[Begin Given information]

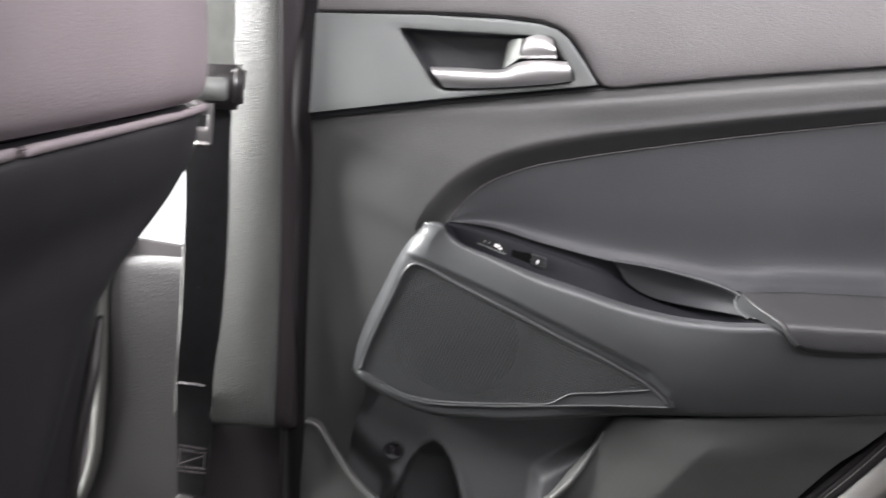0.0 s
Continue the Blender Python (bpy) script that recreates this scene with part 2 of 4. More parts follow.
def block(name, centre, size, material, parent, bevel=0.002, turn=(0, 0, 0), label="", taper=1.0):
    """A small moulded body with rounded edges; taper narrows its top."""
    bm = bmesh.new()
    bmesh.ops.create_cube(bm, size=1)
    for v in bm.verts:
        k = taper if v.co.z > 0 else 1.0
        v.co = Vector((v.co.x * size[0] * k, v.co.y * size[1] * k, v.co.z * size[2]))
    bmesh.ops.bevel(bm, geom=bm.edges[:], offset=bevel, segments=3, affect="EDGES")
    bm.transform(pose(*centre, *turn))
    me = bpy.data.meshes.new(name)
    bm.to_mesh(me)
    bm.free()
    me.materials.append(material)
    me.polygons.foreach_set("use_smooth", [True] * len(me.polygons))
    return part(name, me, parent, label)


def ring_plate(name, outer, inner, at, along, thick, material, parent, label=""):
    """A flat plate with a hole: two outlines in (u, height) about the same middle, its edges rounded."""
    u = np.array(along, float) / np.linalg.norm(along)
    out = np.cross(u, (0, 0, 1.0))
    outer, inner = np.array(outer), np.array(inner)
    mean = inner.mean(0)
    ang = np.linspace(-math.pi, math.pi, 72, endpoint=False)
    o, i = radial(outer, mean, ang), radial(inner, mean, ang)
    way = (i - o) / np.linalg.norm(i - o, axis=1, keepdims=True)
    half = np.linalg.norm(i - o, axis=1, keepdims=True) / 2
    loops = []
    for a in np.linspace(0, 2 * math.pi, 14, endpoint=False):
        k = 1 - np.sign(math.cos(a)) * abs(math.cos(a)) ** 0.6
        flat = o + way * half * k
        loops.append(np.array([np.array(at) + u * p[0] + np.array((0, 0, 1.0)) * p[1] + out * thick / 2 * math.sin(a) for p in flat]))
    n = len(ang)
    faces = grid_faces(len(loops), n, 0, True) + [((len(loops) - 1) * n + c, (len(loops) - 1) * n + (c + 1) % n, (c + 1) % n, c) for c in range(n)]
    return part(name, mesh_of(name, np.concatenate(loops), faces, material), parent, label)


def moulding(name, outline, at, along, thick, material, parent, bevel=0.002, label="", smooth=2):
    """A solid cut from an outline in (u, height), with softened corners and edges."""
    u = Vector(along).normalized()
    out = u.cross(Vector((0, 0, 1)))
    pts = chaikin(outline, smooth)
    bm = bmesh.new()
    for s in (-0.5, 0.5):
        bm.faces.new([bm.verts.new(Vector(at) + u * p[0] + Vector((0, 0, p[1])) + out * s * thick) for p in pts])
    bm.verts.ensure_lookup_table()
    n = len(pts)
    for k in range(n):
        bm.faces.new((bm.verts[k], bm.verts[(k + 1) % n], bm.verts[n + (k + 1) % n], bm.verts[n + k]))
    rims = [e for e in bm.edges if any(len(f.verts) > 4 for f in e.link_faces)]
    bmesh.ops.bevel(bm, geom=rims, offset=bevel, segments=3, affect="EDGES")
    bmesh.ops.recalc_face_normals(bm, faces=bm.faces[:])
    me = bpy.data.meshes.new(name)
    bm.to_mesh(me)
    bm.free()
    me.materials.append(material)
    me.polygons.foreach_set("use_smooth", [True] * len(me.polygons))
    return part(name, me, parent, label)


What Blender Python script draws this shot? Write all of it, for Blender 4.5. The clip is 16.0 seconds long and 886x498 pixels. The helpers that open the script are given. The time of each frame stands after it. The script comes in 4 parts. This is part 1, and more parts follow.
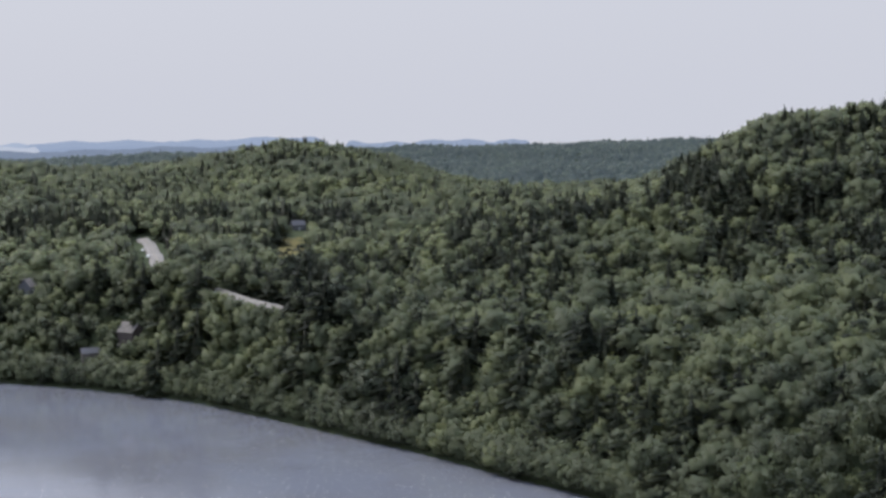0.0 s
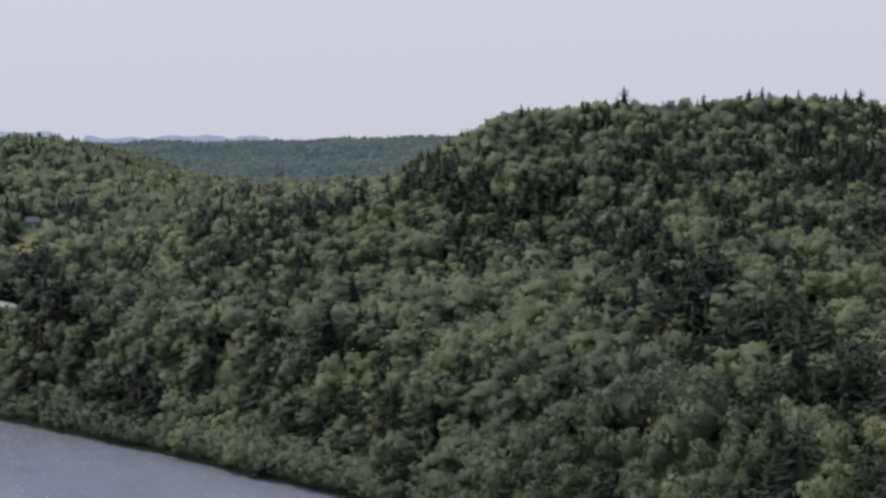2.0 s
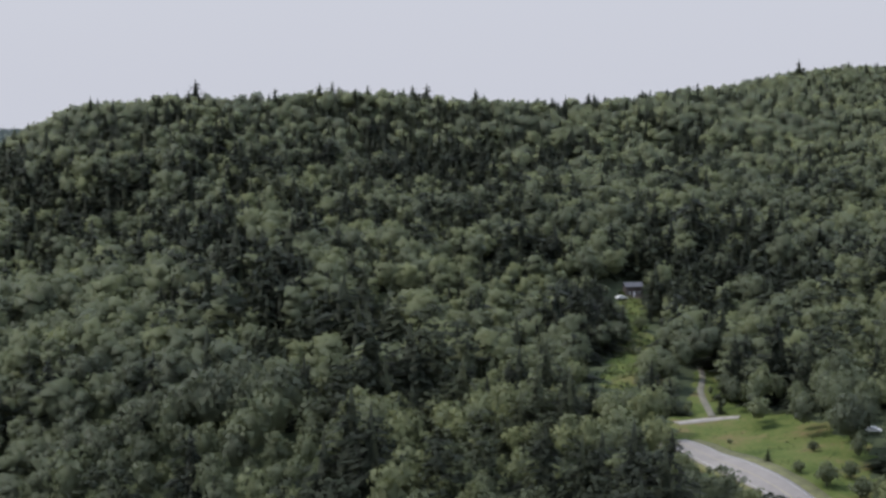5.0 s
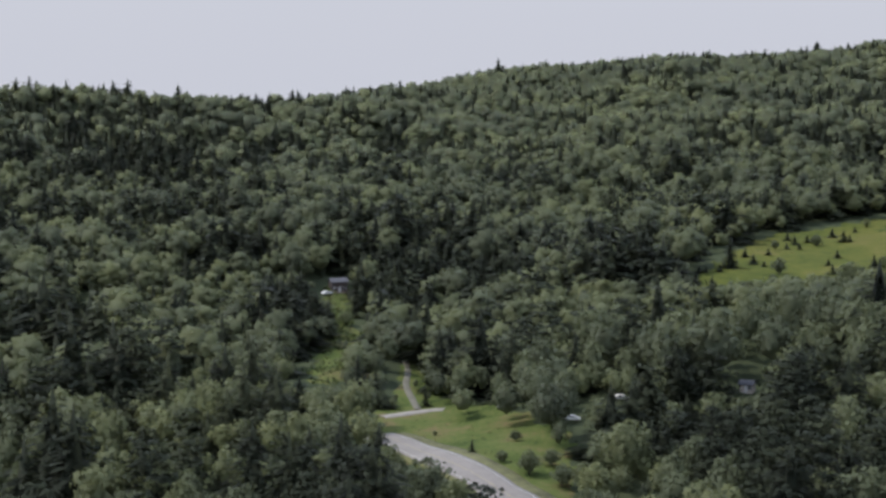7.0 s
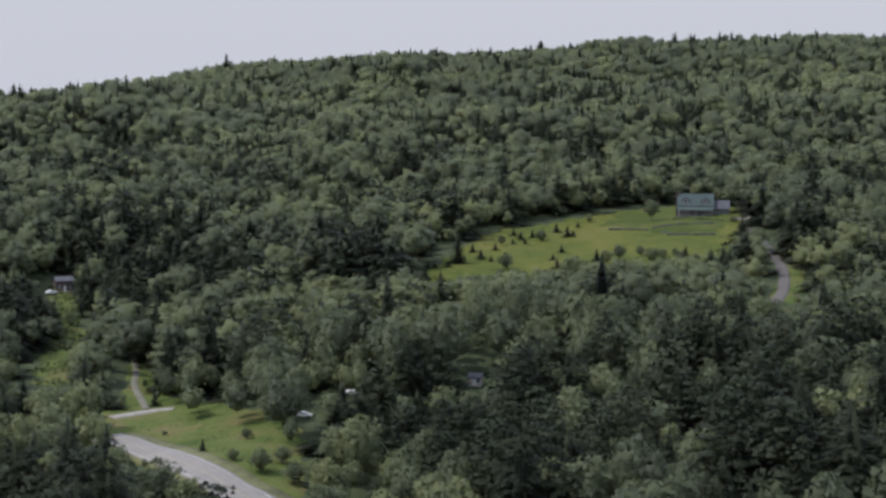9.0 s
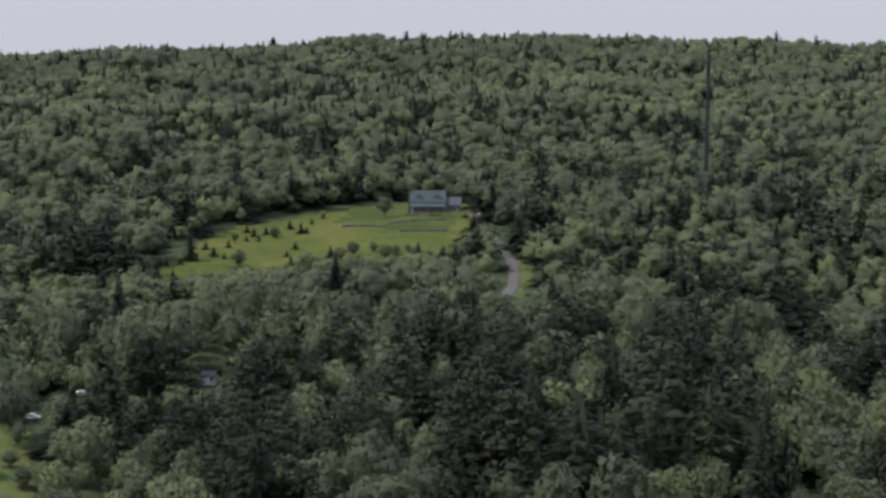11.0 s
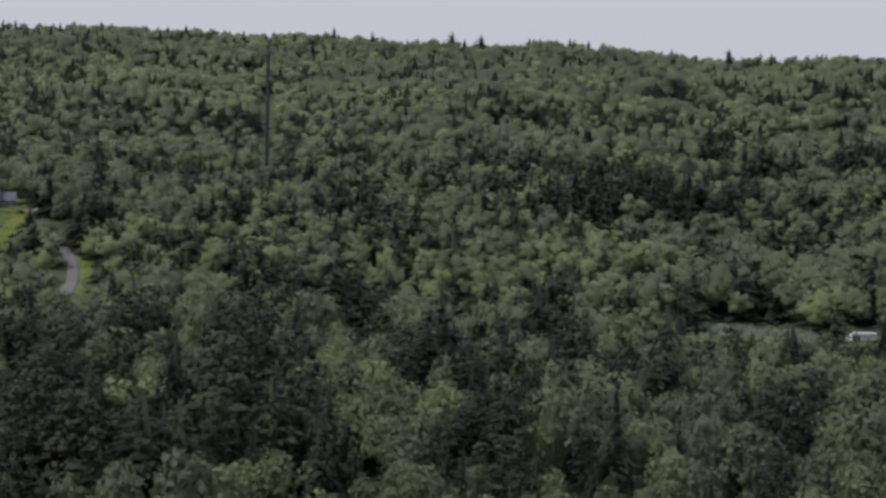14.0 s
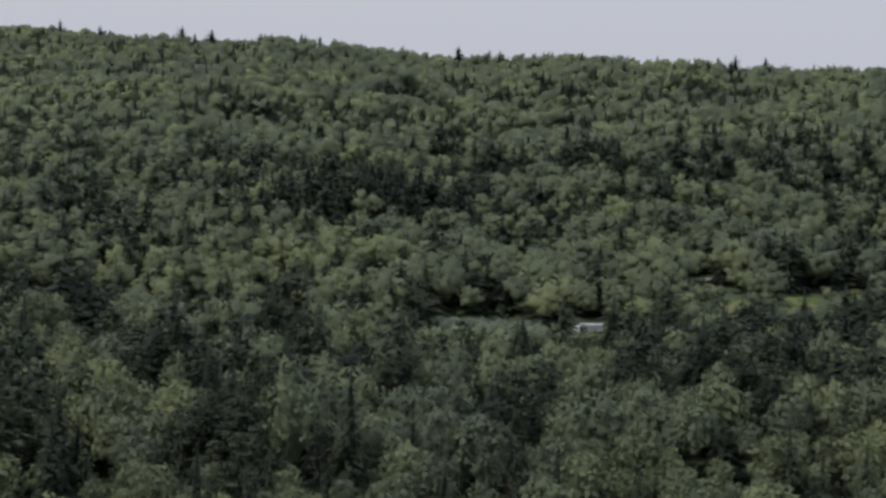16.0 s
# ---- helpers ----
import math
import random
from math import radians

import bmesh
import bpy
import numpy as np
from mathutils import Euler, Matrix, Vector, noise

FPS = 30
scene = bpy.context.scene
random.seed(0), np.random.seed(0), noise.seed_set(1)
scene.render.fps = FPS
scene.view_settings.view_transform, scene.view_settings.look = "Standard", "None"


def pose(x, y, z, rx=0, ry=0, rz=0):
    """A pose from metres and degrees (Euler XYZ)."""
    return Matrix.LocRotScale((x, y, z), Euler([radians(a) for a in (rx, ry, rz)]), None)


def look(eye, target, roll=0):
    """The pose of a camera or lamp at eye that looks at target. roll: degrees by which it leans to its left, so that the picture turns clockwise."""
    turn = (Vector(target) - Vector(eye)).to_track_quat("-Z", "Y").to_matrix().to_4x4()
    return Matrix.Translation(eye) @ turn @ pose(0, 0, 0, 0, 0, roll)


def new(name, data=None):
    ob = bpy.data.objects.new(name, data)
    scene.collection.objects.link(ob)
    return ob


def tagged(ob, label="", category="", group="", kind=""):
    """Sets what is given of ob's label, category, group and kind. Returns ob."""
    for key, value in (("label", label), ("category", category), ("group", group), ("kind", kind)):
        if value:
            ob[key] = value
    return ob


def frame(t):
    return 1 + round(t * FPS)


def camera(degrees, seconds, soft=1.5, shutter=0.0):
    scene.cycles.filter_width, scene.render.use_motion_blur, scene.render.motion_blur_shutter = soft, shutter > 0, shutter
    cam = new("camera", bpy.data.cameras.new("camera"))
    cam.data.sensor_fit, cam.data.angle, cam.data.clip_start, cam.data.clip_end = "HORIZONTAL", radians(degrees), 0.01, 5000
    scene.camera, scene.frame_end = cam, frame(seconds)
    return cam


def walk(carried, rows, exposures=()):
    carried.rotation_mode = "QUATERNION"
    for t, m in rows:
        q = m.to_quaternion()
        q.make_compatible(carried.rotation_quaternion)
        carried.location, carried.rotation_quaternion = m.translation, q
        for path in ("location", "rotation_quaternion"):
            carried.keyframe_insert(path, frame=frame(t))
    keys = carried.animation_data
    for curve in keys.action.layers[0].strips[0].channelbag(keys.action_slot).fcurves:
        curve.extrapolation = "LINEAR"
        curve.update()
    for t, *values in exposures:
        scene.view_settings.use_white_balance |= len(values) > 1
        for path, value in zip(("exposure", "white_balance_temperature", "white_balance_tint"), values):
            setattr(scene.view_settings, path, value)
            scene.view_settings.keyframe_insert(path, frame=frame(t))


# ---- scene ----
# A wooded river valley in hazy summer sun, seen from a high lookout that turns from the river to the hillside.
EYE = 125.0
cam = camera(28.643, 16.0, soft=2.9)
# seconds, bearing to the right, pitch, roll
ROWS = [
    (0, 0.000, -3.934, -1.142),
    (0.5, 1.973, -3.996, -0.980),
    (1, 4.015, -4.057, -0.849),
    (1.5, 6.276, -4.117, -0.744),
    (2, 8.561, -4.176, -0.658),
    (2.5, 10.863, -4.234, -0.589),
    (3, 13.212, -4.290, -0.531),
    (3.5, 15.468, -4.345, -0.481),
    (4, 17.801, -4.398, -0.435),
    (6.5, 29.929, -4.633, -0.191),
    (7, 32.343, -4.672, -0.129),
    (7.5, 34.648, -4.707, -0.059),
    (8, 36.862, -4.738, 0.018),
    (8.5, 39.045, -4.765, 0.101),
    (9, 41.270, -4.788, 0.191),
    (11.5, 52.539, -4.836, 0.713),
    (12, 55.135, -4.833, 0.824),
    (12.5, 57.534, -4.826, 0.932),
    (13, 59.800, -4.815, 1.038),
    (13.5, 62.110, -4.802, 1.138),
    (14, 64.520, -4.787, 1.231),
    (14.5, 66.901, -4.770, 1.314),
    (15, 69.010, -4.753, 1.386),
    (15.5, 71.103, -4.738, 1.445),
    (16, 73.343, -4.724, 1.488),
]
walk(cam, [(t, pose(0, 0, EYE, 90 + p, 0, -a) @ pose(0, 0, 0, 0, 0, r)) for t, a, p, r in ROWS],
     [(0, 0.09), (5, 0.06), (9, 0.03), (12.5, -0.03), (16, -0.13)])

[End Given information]

*What you are asked to do*. Transcribe every record above exactly as written, leaving out any pictures.

*The reply*.
0.0 s
Continue the Blender Python (bpy) script that recreates this scene with part 2 of 4. More parts follow.
def block(name, centre, size, material, parent, bevel=0.002, turn=(0, 0, 0), label="", taper=1.0):
    """A small moulded body with rounded edges; taper narrows its top."""
    bm = bmesh.new()
    bmesh.ops.create_cube(bm, size=1)
    for v in bm.verts:
        k = taper if v.co.z > 0 else 1.0
        v.co = Vector((v.co.x * size[0] * k, v.co.y * size[1] * k, v.co.z * size[2]))
    bmesh.ops.bevel(bm, geom=bm.edges[:], offset=bevel, segments=3, affect="EDGES")
    bm.transform(pose(*centre, *turn))
    me = bpy.data.meshes.new(name)
    bm.to_mesh(me)
    bm.free()
    me.materials.append(material)
    me.polygons.foreach_set("use_smooth", [True] * len(me.polygons))
    return part(name, me, parent, label)


def ring_plate(name, outer, inner, at, along, thick, material, parent, label=""):
    """A flat plate with a hole: two outlines in (u, height) about the same middle, its edges rounded."""
    u = np.array(along, float) / np.linalg.norm(along)
    out = np.cross(u, (0, 0, 1.0))
    outer, inner = np.array(outer), np.array(inner)
    mean = inner.mean(0)
    ang = np.linspace(-math.pi, math.pi, 72, endpoint=False)
    o, i = radial(outer, mean, ang), radial(inner, mean, ang)
    way = (i - o) / np.linalg.norm(i - o, axis=1, keepdims=True)
    half = np.linalg.norm(i - o, axis=1, keepdims=True) / 2
    loops = []
    for a in np.linspace(0, 2 * math.pi, 14, endpoint=False):
        k = 1 - np.sign(math.cos(a)) * abs(math.cos(a)) ** 0.6
        flat = o + way * half * k
        loops.append(np.array([np.array(at) + u * p[0] + np.array((0, 0, 1.0)) * p[1] + out * thick / 2 * math.sin(a) for p in flat]))
    n = len(ang)
    faces = grid_faces(len(loops), n, 0, True) + [((len(loops) - 1) * n + c, (len(loops) - 1) * n + (c + 1) % n, (c + 1) % n, c) for c in range(n)]
    return part(name, mesh_of(name, np.concatenate(loops), faces, material), parent, label)


def moulding(name, outline, at, along, thick, material, parent, bevel=0.002, label="", smooth=2):
    """A solid cut from an outline in (u, height), with softened corners and edges."""
    u = Vector(along).normalized()
    out = u.cross(Vector((0, 0, 1)))
    pts = chaikin(outline, smooth)
    bm = bmesh.new()
    for s in (-0.5, 0.5):
        bm.faces.new([bm.verts.new(Vector(at) + u * p[0] + Vector((0, 0, p[1])) + out * s * thick) for p in pts])
    bm.verts.ensure_lookup_table()
    n = len(pts)
    for k in range(n):
        bm.faces.new((bm.verts[k], bm.verts[(k + 1) % n], bm.verts[n + (k + 1) % n], bm.verts[n + k]))
    rims = [e for e in bm.edges if any(len(f.verts) > 4 for f in e.link_faces)]
    bmesh.ops.bevel(bm, geom=rims, offset=bevel, segments=3, affect="EDGES")
    bmesh.ops.recalc_face_normals(bm, faces=bm.faces[:])
    me = bpy.data.meshes.new(name)
    bm.to_mesh(me)
    bm.free()
    me.materials.append(material)
    me.polygons.foreach_set("use_smooth", [True] * len(me.polygons))
    return part(name, me, parent, label)


What Blender Python script draws this shot? Write all of it, for Blender 4.5. The clip is 16.0 seconds long and 886x498 pixels. The helpers that open the script are given. The time of each frame stands after it. The script comes in 4 parts. This is part 1, and more parts follow.
0.0 s
2.0 s
5.0 s
7.0 s
9.0 s
11.0 s
14.0 s
16.0 s
# ---- helpers ----
import math
import random
from math import radians

import bmesh
import bpy
import numpy as np
from mathutils import Euler, Matrix, Vector, noise

FPS = 30
scene = bpy.context.scene
random.seed(0), np.random.seed(0), noise.seed_set(1)
scene.render.fps = FPS
scene.view_settings.view_transform, scene.view_settings.look = "Standard", "None"


def pose(x, y, z, rx=0, ry=0, rz=0):
    """A pose from metres and degrees (Euler XYZ)."""
    return Matrix.LocRotScale((x, y, z), Euler([radians(a) for a in (rx, ry, rz)]), None)


def look(eye, target, roll=0):
    """The pose of a camera or lamp at eye that looks at target. roll: degrees by which it leans to its left, so that the picture turns clockwise."""
    turn = (Vector(target) - Vector(eye)).to_track_quat("-Z", "Y").to_matrix().to_4x4()
    return Matrix.Translation(eye) @ turn @ pose(0, 0, 0, 0, 0, roll)


def new(name, data=None):
    ob = bpy.data.objects.new(name, data)
    scene.collection.objects.link(ob)
    return ob


def tagged(ob, label="", category="", group="", kind=""):
    """Sets what is given of ob's label, category, group and kind. Returns ob."""
    for key, value in (("label", label), ("category", category), ("group", group), ("kind", kind)):
        if value:
            ob[key] = value
    return ob


def frame(t):
    return 1 + round(t * FPS)


def camera(degrees, seconds, soft=1.5, shutter=0.0):
    scene.cycles.filter_width, scene.render.use_motion_blur, scene.render.motion_blur_shutter = soft, shutter > 0, shutter
    cam = new("camera", bpy.data.cameras.new("camera"))
    cam.data.sensor_fit, cam.data.angle, cam.data.clip_start, cam.data.clip_end = "HORIZONTAL", radians(degrees), 0.01, 5000
    scene.camera, scene.frame_end = cam, frame(seconds)
    return cam


def walk(carried, rows, exposures=()):
    carried.rotation_mode = "QUATERNION"
    for t, m in rows:
        q = m.to_quaternion()
        q.make_compatible(carried.rotation_quaternion)
        carried.location, carried.rotation_quaternion = m.translation, q
        for path in ("location", "rotation_quaternion"):
            carried.keyframe_insert(path, frame=frame(t))
    keys = carried.animation_data
    for curve in keys.action.layers[0].strips[0].channelbag(keys.action_slot).fcurves:
        curve.extrapolation = "LINEAR"
        curve.update()
    for t, *values in exposures:
        scene.view_settings.use_white_balance |= len(values) > 1
        for path, value in zip(("exposure", "white_balance_temperature", "white_balance_tint"), values):
            setattr(scene.view_settings, path, value)
            scene.view_settings.keyframe_insert(path, frame=frame(t))


# ---- scene ----
# A wooded river valley in hazy summer sun, seen from a high lookout that turns from the river to the hillside.
EYE = 125.0
cam = camera(28.643, 16.0, soft=2.9)
# seconds, bearing to the right, pitch, roll
ROWS = [
    (0, 0.000, -3.934, -1.142),
    (0.5, 1.973, -3.996, -0.980),
    (1, 4.015, -4.057, -0.849),
    (1.5, 6.276, -4.117, -0.744),
    (2, 8.561, -4.176, -0.658),
    (2.5, 10.863, -4.234, -0.589),
    (3, 13.212, -4.290, -0.531),
    (3.5, 15.468, -4.345, -0.481),
    (4, 17.801, -4.398, -0.435),
    (6.5, 29.929, -4.633, -0.191),
    (7, 32.343, -4.672, -0.129),
    (7.5, 34.648, -4.707, -0.059),
    (8, 36.862, -4.738, 0.018),
    (8.5, 39.045, -4.765, 0.101),
    (9, 41.270, -4.788, 0.191),
    (11.5, 52.539, -4.836, 0.713),
    (12, 55.135, -4.833, 0.824),
    (12.5, 57.534, -4.826, 0.932),
    (13, 59.800, -4.815, 1.038),
    (13.5, 62.110, -4.802, 1.138),
    (14, 64.520, -4.787, 1.231),
    (14.5, 66.901, -4.770, 1.314),
    (15, 69.010, -4.753, 1.386),
    (15.5, 71.103, -4.738, 1.445),
    (16, 73.343, -4.724, 1.488),
]
walk(cam, [(t, pose(0, 0, EYE, 90 + p, 0, -a) @ pose(0, 0, 0, 0, 0, r)) for t, a, p, r in ROWS],
     [(0, 0.09), (5, 0.06), (9, 0.03), (12.5, -0.03), (16, -0.13)])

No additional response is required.